→ EXERCISE
Please transcribe the data that follows without the pictures, keeping every word the same.

→ RECORDED DATA

━━━━━━━━━━

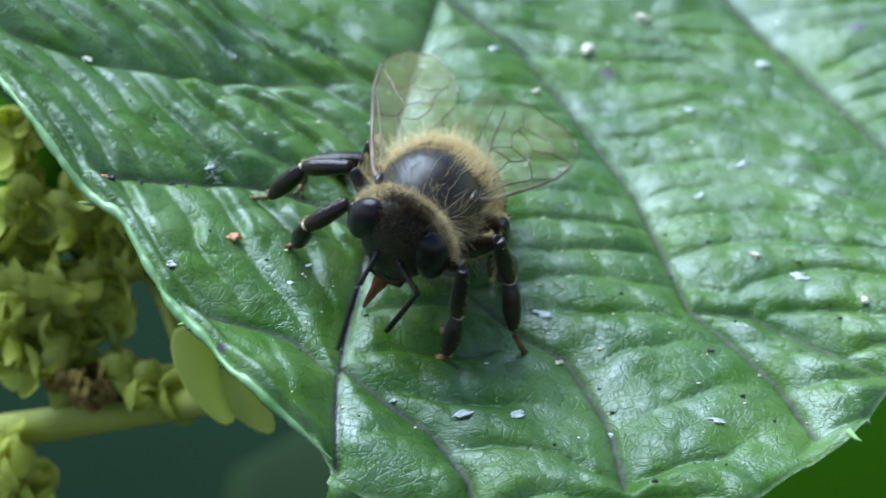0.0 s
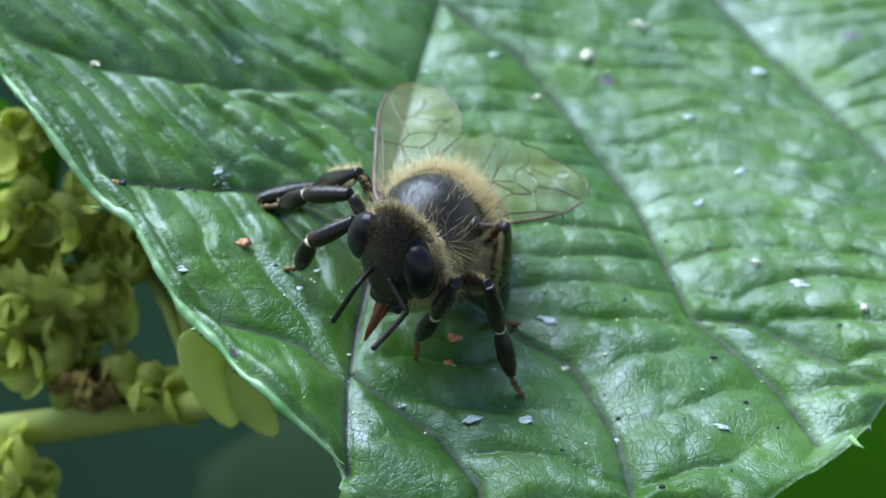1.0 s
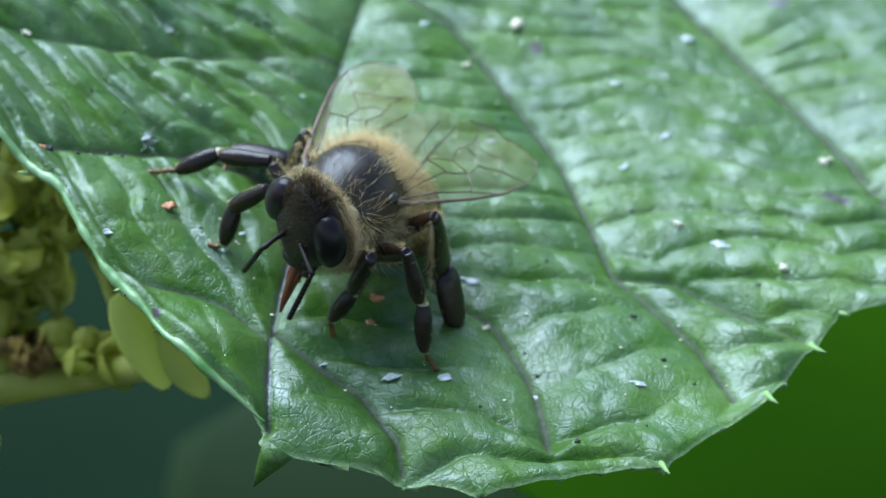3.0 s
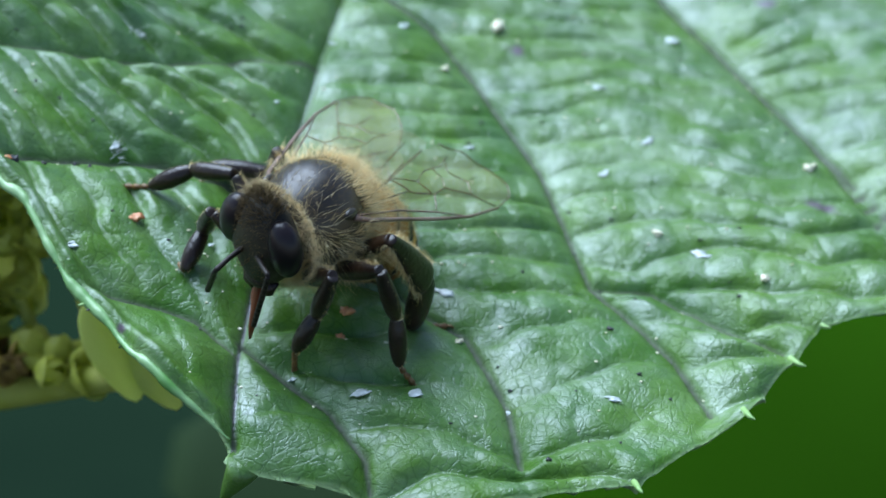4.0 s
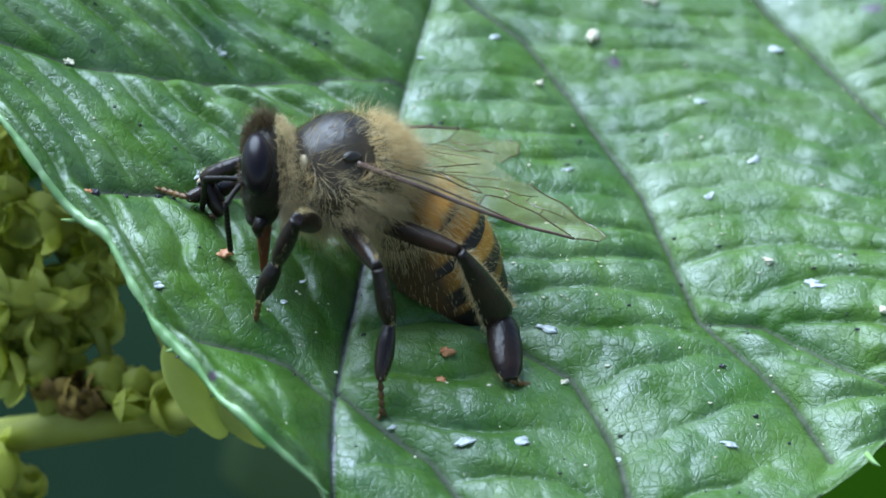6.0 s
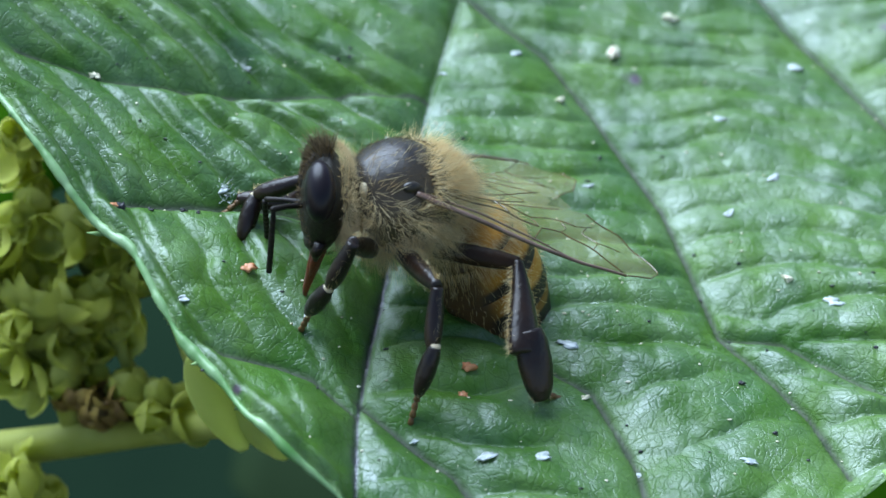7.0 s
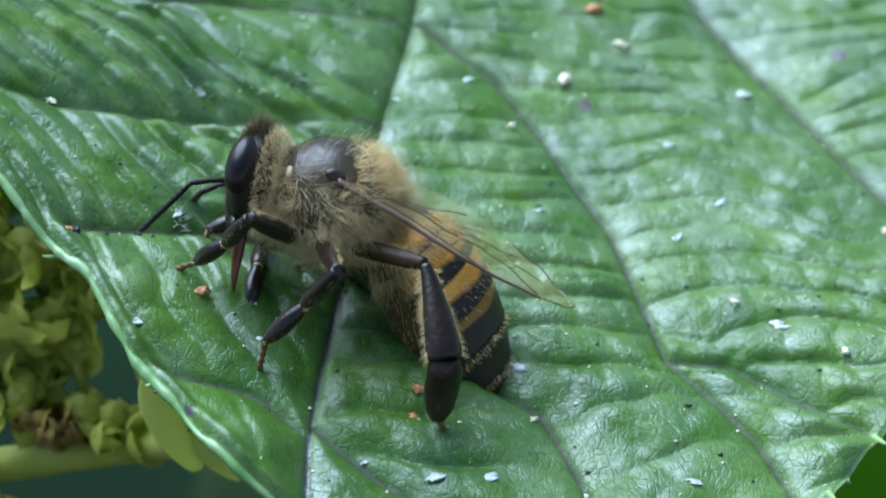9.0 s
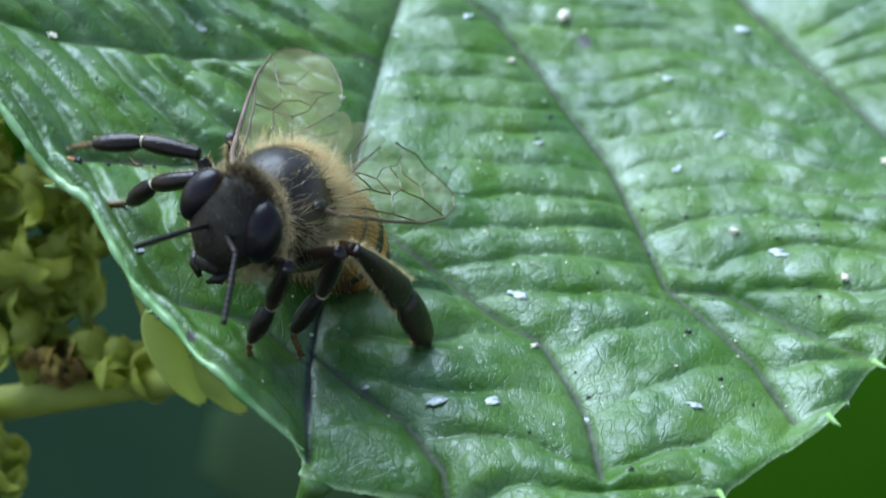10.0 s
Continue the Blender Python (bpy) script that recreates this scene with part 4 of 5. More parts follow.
    walk(PARTS['wing_r'], [
        (0, mm(0.30, -1.80, 0.80, -170, -0, -165)), (0.5, mm(0.30, -1.80, 0.80, -169, -2, -162)), (1, mm(0.30, -1.80, 0.80, -168, -0, -164)), (1.5, mm(0.30, -1.80, 0.80, -170, -2, -163)), (2, mm(0.30, -1.80, 0.80, -170, -4, -167)), (2.5, mm(0.30, -1.80, 0.80, -177, -1, -165)), (4, mm(0.30, -1.80, 0.80, -169, 2, -166)), (4.2, mm(0.30, -1.80, 0.80, -175, -4, -168)), (4.5, mm(0.30, -1.80, 0.80, -180, -8, -166)), (4.7, mm(0.30, -1.80, 0.80, -176, 3, -169)), (5, mm(0.30, -1.80, 0.80, -174, -8, -168)), (5.5, mm(0.30, -1.80, 0.80, -172, 8, -157)), (6, mm(0.30, -1.80, 0.80, -168, 5, -156)), (7.5, mm(0.30, -1.80, 0.80, -171, 10, -164)), (8, mm(0.30, -1.80, 0.80, -136, 4, -163)), (8.5, mm(0.30, -1.80, 0.80, -129, 10, -168)), (9, mm(0.30, -1.80, 0.80, -121, 16, -170)), (9.2, mm(0.30, -1.80, 0.80, -118, 28, -172)), (9.5, mm(0.30, -1.80, 0.80, -175, -2, -169)), (9.7, mm(0.30, -1.80, 0.80, -168, -8, -155)), (10, mm(0.30, -1.80, 0.80, -170, -7, -156))])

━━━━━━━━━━

→ WRITTEN RESPONSE
0.0 s
1.0 s
3.0 s
4.0 s
6.0 s
7.0 s
9.0 s
10.0 s
Continue the Blender Python (bpy) script that recreates this scene with part 4 of 5. More parts follow.
    walk(PARTS['wing_r'], [
        (0, mm(0.30, -1.80, 0.80, -170, -0, -165)), (0.5, mm(0.30, -1.80, 0.80, -169, -2, -162)), (1, mm(0.30, -1.80, 0.80, -168, -0, -164)), (1.5, mm(0.30, -1.80, 0.80, -170, -2, -163)), (2, mm(0.30, -1.80, 0.80, -170, -4, -167)), (2.5, mm(0.30, -1.80, 0.80, -177, -1, -165)), (4, mm(0.30, -1.80, 0.80, -169, 2, -166)), (4.2, mm(0.30, -1.80, 0.80, -175, -4, -168)), (4.5, mm(0.30, -1.80, 0.80, -180, -8, -166)), (4.7, mm(0.30, -1.80, 0.80, -176, 3, -169)), (5, mm(0.30, -1.80, 0.80, -174, -8, -168)), (5.5, mm(0.30, -1.80, 0.80, -172, 8, -157)), (6, mm(0.30, -1.80, 0.80, -168, 5, -156)), (7.5, mm(0.30, -1.80, 0.80, -171, 10, -164)), (8, mm(0.30, -1.80, 0.80, -136, 4, -163)), (8.5, mm(0.30, -1.80, 0.80, -129, 10, -168)), (9, mm(0.30, -1.80, 0.80, -121, 16, -170)), (9.2, mm(0.30, -1.80, 0.80, -118, 28, -172)), (9.5, mm(0.30, -1.80, 0.80, -175, -2, -169)), (9.7, mm(0.30, -1.80, 0.80, -168, -8, -155)), (10, mm(0.30, -1.80, 0.80, -170, -7, -156))])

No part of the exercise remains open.